Stated task
Write out every line of the material as it stands, apart from the pictures.

=== Data section ===

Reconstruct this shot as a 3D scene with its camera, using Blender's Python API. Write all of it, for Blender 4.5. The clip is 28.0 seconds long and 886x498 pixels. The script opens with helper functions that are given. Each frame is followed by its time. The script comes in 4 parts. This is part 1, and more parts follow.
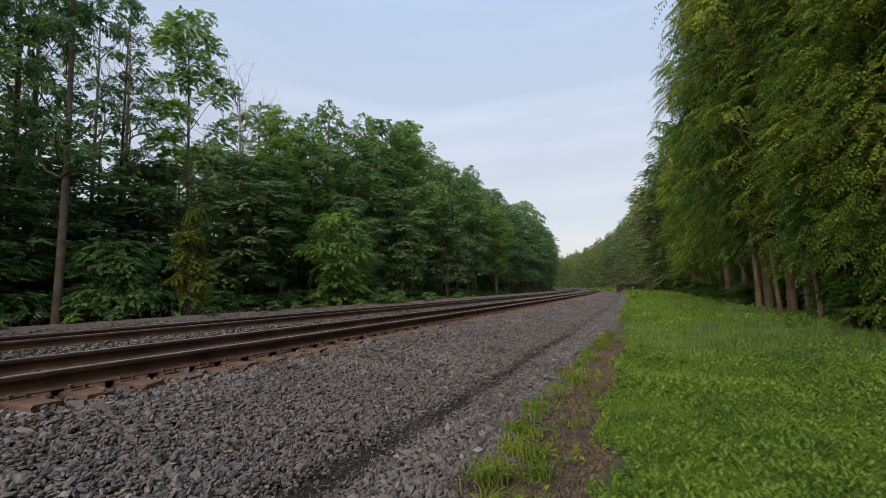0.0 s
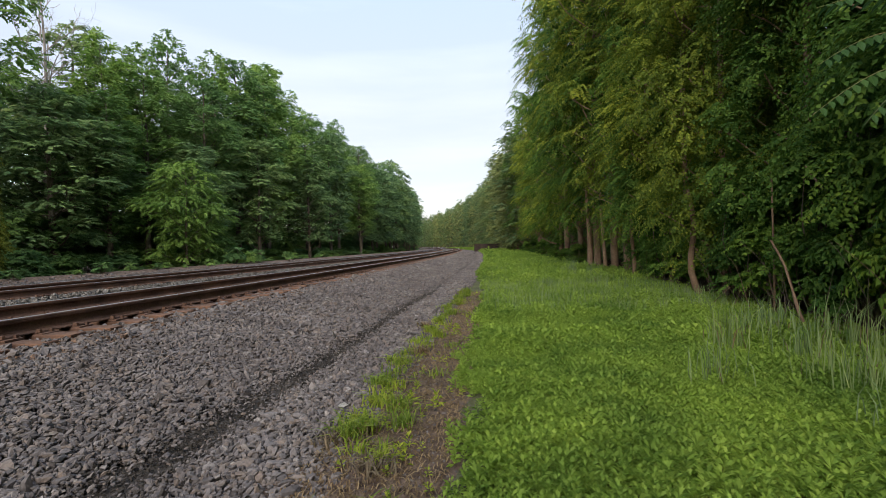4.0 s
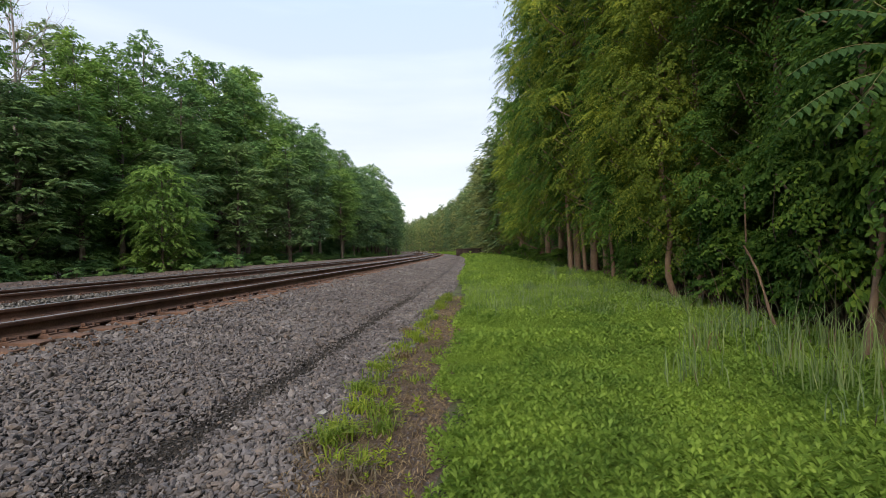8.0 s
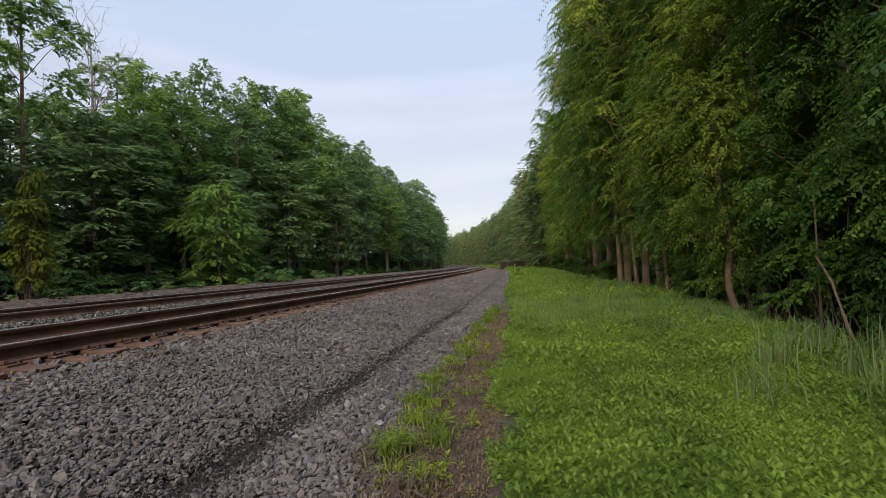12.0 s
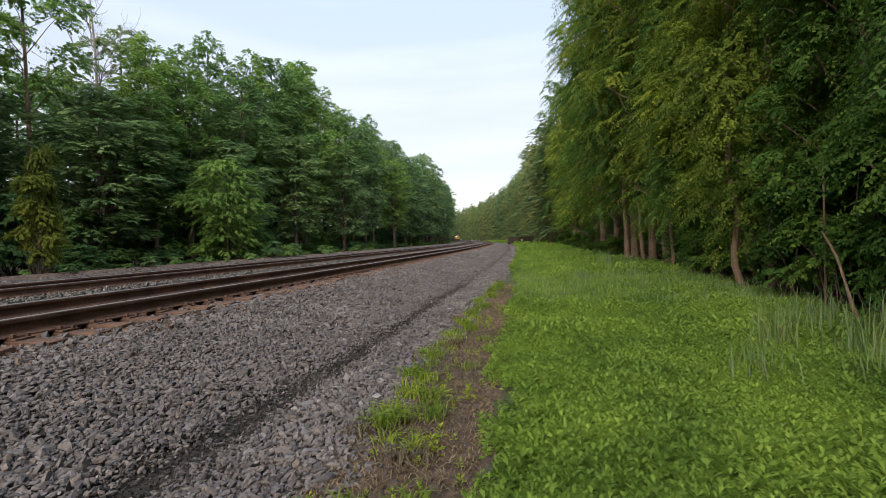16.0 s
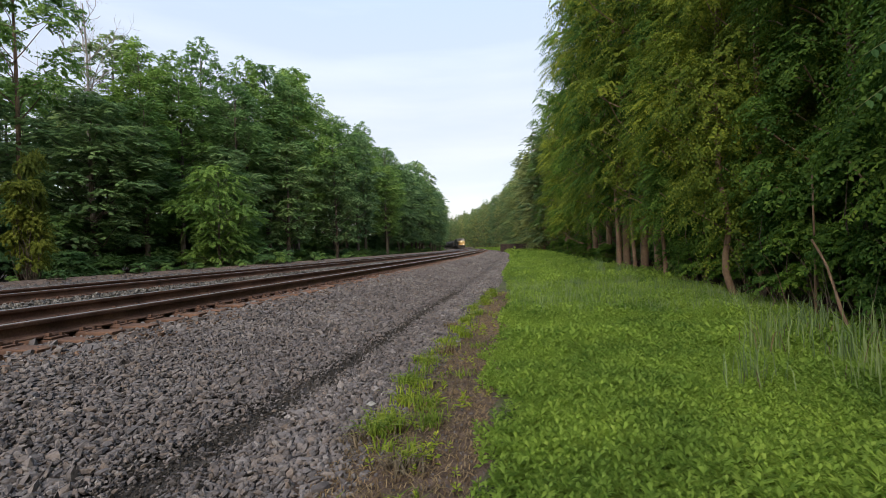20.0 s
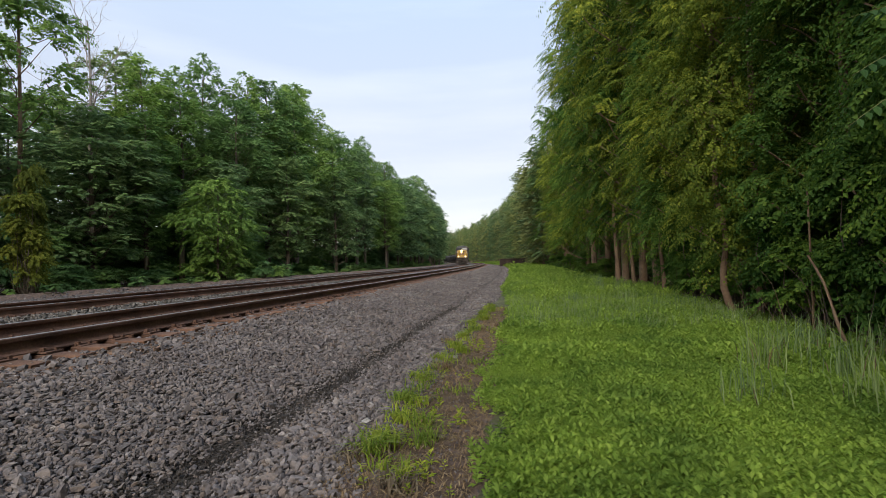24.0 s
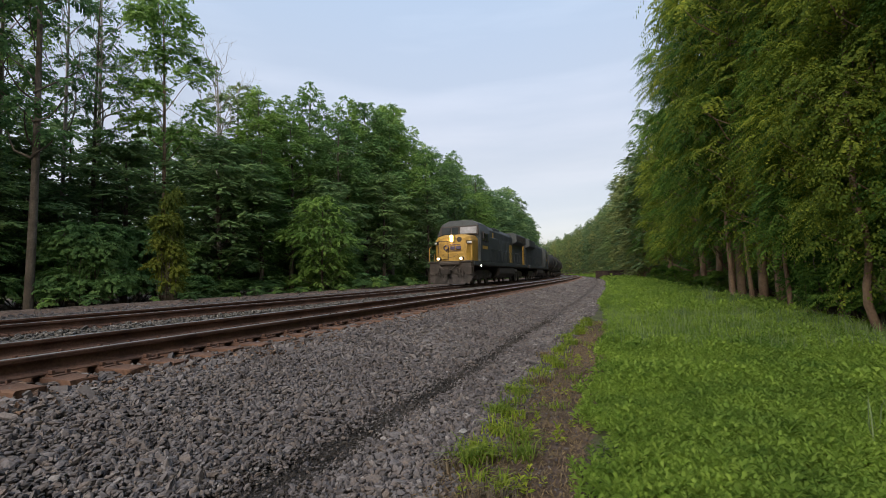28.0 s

===

Worked solution
Reconstruct this shot as a 3D scene with its camera, using Blender's Python API. Write all of it, for Blender 4.5. The clip is 28.0 seconds long and 886x498 pixels. The script opens with helper functions that are given. Each frame is followed by its time. The script comes in 4 parts. This is part 1, and more parts follow.
0.0 s
4.0 s
8.0 s
12.0 s
16.0 s
20.0 s
24.0 s
28.0 s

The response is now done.